Hassell, on the other hand, is a bit less menacing than his anime counterpart. Vicious in this interpretation comes across more as a spoiled and entitled, power-hungry man with an inferiority complex. I think there were layers to him in the anime that worked a bit better, like his backstory with Gren. It’s not Hassell’s fault. He hams it up and has a blast with the role, but the changes they’ve crafted for him don’t really allow him to do much more than scowl, yell, and stab.

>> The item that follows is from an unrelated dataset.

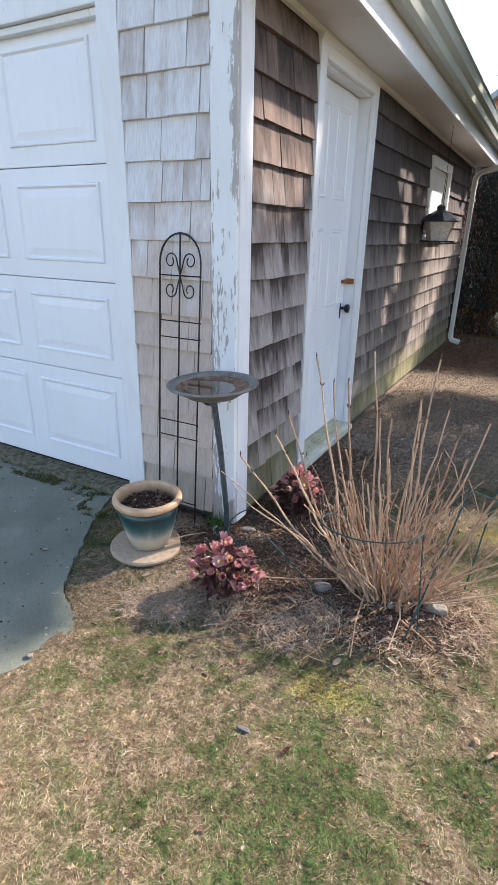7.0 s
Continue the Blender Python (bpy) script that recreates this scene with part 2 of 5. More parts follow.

Aesthetically, the show looks great. There’s a lot of scenes directly lifted from the anime that will make the fans moderately happy, and a lot of the musical themes for different characters play as well. Like I said, the folks behind the show had to have been fans, to adhere so closely to the aesthetics of the original. Tonally, the show skews a bit more into the campy side than the original, and that’s even without the presence of Ed. The original is pretty campy as it is, but it’s also balanced by a lot of somber, melancholy notes, that provide a richness to it that’s a bit lacking here. Here, the camp is just a bit goofy at times. It doesn’t always translate. It just goes to show that sometimes looks aren’t always everything.

It does feel like I’m being a bit hard on this one. On in its own it’s a perfectly fun, imaginative series with love for the material. The action, visuals, and concept are great. And I think non-fans are going to have a kick out of it. But it’s very difficult for me to detach it from the original anime, and as such, I find myself constantly comparing what this did right and wrong. Still though, I love the leads and the main characters, and that’s more than enough for me to want to see where the story continues from there. Without spoiling anything the season does end on a cliffhanger, and a promise about what they have in mind, which I have a few issues with as well. But in a way too, it is nice to see things we like come to life in a different way. And if they make more of it, I’ll be there. I just hope they up their game a smidge more.

Until then, see you space cowboy!

Overall Score: B-

Cowboy Bebop hits Netflix on November 19!